Machine Learning Patterns, Mechanisms > Data Wrangling Patterns > Feature Standardization
Feature Standardization (Khattak)
How can it be ensured that features with wide-ranging values do not overshadow other features carrying a smaller range of values?
Problem
Features whose values exist over a wide scale carry the potential of reducing the predictive potential of features whose values exist over a narrow scale, thereby resulting in the development of a less accurate model.
Solution
All numerical features in a dataset are brought within the same scale so that the magnitude of each feature carries the same predictive potential.
Application
Statistical techniques, such as min-max scaling, mean normalization, and z-score standardization, are applied to convert the features’ values in such a way that the values always exist within a known set of upper and lower bounds.
Mechanisms
Query Engine, Analytics Engine, Processing Engine, Resource Manager, Storage Device
A training dataset comprises features with varying scales.
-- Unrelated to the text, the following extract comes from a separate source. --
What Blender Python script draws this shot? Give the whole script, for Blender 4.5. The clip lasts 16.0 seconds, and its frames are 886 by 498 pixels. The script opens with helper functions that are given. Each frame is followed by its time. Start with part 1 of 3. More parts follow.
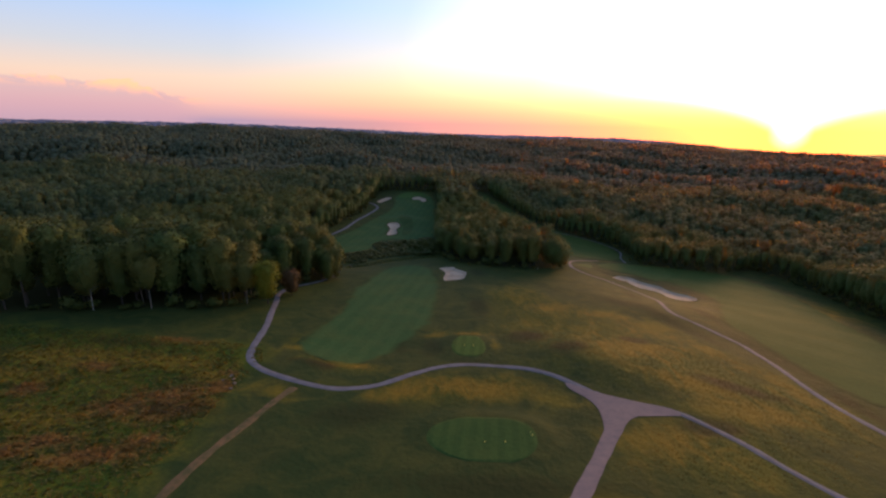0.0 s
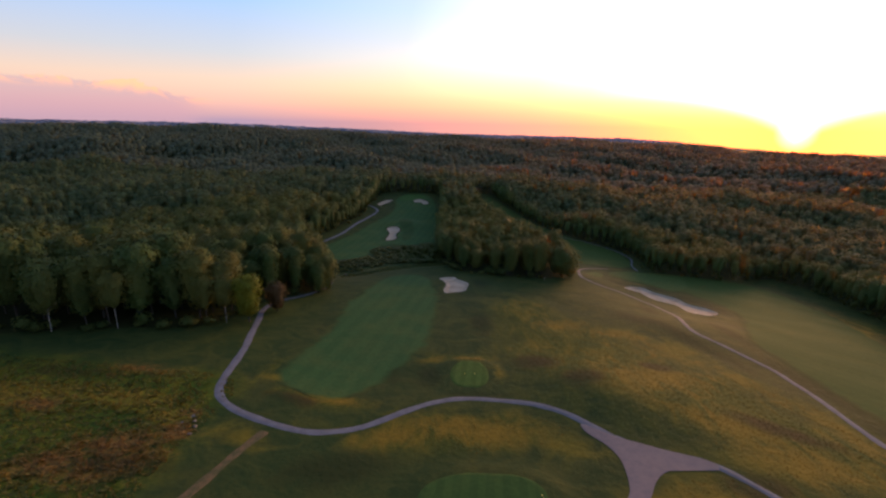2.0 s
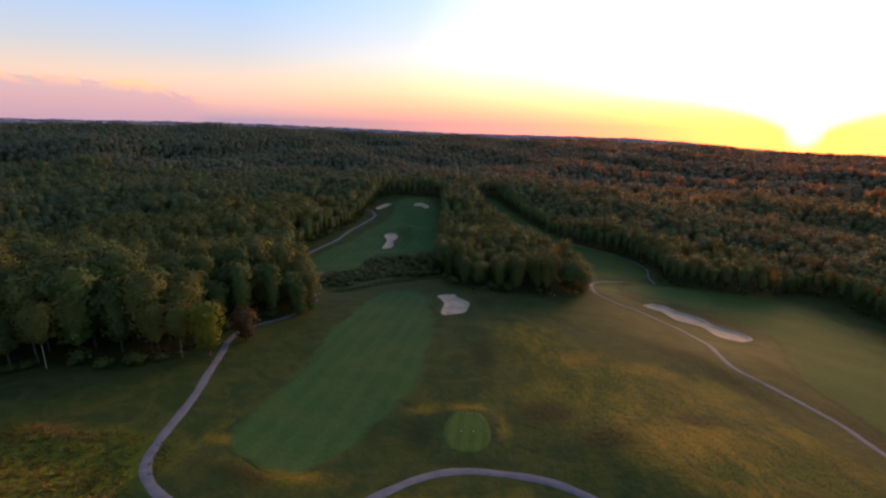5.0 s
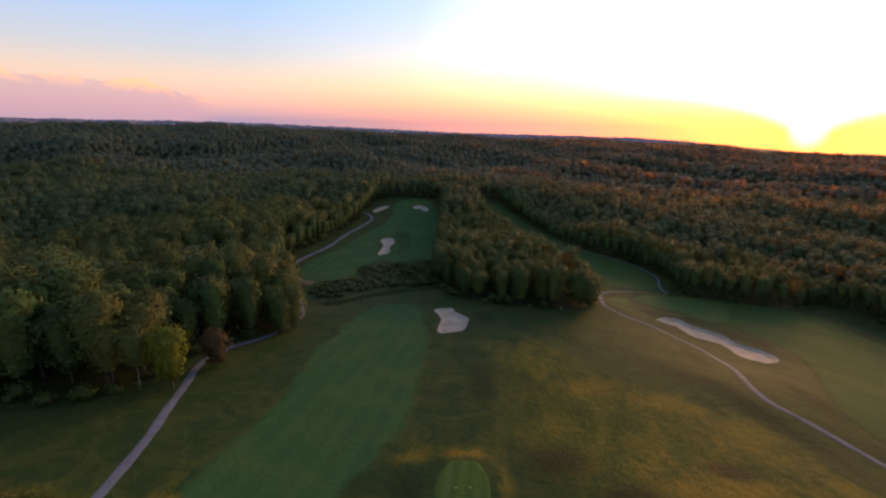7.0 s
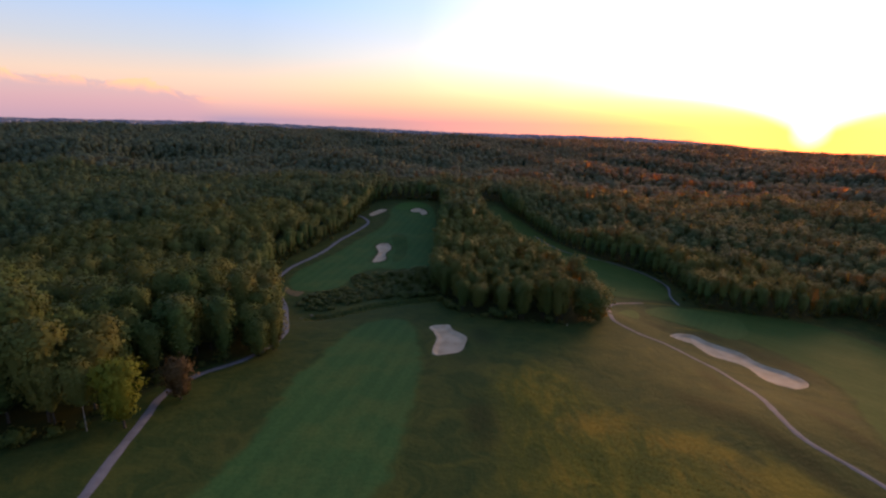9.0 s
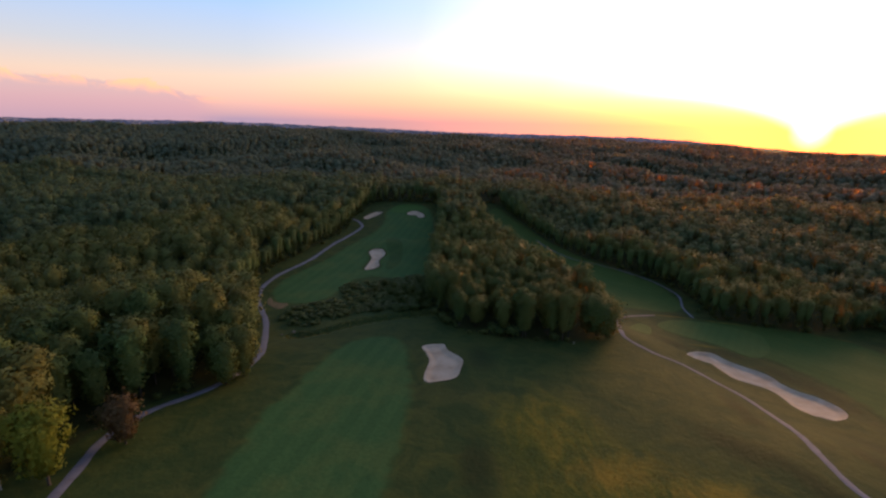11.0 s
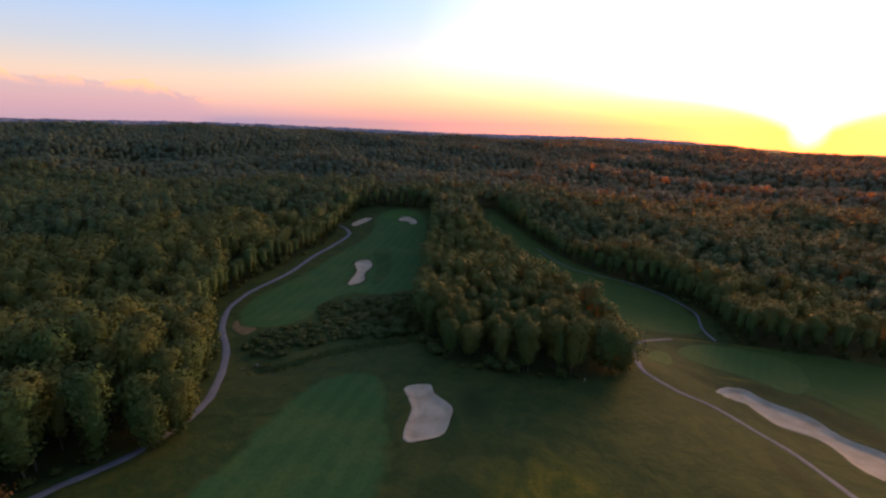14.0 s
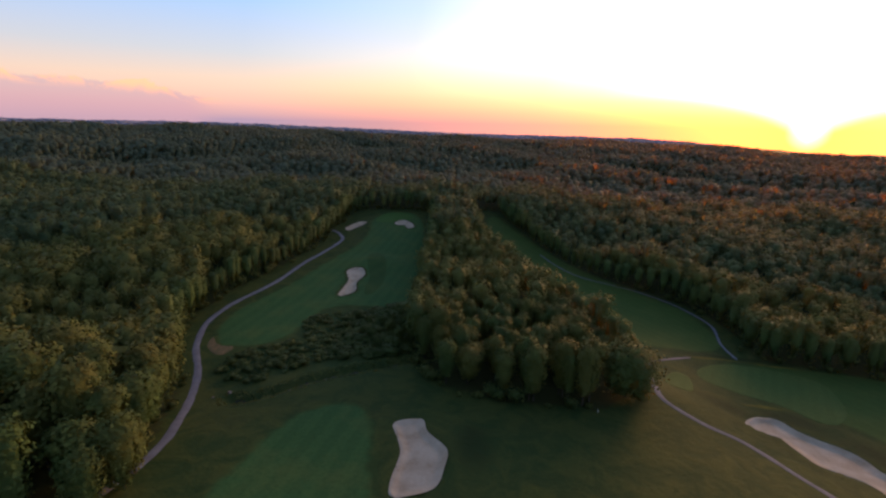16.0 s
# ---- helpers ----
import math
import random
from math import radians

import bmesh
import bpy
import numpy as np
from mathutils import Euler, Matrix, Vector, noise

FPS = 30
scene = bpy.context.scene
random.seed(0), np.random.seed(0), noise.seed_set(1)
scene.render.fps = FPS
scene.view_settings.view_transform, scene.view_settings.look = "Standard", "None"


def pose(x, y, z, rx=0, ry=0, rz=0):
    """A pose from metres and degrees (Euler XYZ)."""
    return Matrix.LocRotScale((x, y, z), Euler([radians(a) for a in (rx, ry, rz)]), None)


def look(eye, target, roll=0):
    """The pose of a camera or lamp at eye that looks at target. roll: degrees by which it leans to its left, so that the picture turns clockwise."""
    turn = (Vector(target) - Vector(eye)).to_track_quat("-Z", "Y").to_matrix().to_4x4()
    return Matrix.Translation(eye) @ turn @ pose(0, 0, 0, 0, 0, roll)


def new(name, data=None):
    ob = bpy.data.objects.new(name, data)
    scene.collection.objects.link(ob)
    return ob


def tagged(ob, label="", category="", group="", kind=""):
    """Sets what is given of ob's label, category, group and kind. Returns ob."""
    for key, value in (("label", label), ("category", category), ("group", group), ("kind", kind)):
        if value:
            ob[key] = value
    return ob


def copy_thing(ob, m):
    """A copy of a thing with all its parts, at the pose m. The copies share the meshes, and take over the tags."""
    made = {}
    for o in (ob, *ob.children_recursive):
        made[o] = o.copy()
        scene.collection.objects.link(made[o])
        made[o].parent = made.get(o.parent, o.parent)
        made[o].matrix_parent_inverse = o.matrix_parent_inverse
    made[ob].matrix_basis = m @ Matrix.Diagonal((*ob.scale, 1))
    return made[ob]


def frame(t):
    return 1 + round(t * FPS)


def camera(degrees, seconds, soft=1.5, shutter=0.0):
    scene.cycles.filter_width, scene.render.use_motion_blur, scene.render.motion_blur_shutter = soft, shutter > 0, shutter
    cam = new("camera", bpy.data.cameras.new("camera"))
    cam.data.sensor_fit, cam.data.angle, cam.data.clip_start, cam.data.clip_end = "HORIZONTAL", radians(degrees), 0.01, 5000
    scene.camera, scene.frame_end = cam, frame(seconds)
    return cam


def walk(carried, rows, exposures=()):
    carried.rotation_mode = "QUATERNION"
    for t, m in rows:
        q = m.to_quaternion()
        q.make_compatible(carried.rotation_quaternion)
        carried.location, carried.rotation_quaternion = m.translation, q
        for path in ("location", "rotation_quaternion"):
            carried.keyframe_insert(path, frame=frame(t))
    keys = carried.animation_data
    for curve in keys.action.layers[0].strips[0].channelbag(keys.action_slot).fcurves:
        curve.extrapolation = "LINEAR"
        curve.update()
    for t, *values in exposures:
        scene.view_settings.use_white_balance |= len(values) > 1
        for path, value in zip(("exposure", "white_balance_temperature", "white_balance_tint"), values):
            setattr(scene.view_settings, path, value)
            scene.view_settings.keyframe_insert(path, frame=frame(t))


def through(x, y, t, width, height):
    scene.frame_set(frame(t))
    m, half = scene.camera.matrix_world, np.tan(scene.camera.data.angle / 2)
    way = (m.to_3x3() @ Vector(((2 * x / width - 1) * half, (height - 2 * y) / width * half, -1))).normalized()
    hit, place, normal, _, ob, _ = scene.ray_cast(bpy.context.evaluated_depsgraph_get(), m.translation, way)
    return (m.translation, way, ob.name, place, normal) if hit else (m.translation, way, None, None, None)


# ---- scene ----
# Camera: a drone that flies level over the course.  t, x, y, z, yaw, pitch
cam = camera(88.0, 16.0, soft=2.3)
FLIGHT = [
    (0.0, 0.00, 0.00, 65.00, 0.00, -15.22),
    (0.5, 0.46, 4.58, 65.02, 0.15, -15.23),
    (1.0, 0.86, 9.17, 65.07, 0.29, -15.23),
    (1.5, 1.32, 13.76, 65.10, 0.40, -15.24),
    (2.0, 1.75, 18.29, 65.10, 0.51, -15.24),
    (2.5, 2.23, 22.80, 65.14, 0.62, -15.25),
    (3.0, 2.78, 27.31, 65.15, 0.73, -15.26),
    (3.5, 3.32, 31.82, 65.15, 0.84, -15.26),
    (4.0, 3.76, 36.38, 65.16, 0.94, -15.27),
    (6.5, 5.78, 59.50, 65.16, 1.33, -15.35),
    (7.0, 6.27, 64.00, 65.27, 1.38, -15.37),
    (7.5, 6.72, 68.38, 65.42, 1.43, -15.38),
    (8.0, 7.09, 72.69, 65.55, 1.48, -15.39),
    (8.5, 7.50, 77.04, 65.59, 1.52, -15.40),
    (9.0, 7.93, 81.51, 65.59, 1.56, -15.40),
    (11.5, 10.07, 105.71, 64.49, 1.63, -15.40),
    (12.0, 10.36, 110.54, 64.31, 1.66, -15.40),
    (12.5, 10.79, 115.42, 64.19, 1.64, -15.38),
    (13.0, 11.45, 120.34, 64.09, 1.56, -15.35),
    (13.5, 12.12, 125.22, 63.98, 1.47, -15.32),
    (14.0, 12.64, 130.03, 63.87, 1.41, -15.30),
    (14.5, 13.00, 134.77, 63.72, 1.40, -15.30),
    (15.0, 13.28, 139.46, 63.55, 1.40, -15.30),
    (15.5, 13.50, 144.12, 63.41, 1.42, -15.31),
    (16.0, 13.72, 148.79, 63.32, 1.43, -15.31),
]
LEAN = 1.07
walk(cam, [(t, pose(x, y, z, 90 + pitch, 0, yaw) @ pose(0, 0, 0, 0, 0, LEAN)) for t, x, y, z, yaw, pitch in FLIGHT],
     [(0.0, 0.22, 7050, 16), (16.0, 0.22, 7050, 16)])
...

Feature A’s values are between 0 and 5000, and Feature B’s values are between -15 and +15. Feature C’s values are between 30 and 60 (1). The dataset is exposed to the min-max scaling technique (2). The resulting standardized dataset contains values such that all feature values are now between 0 and 1 (3). The standardized dataset is then used to train a model (4, 5). The resulting model has very high accuracy (6).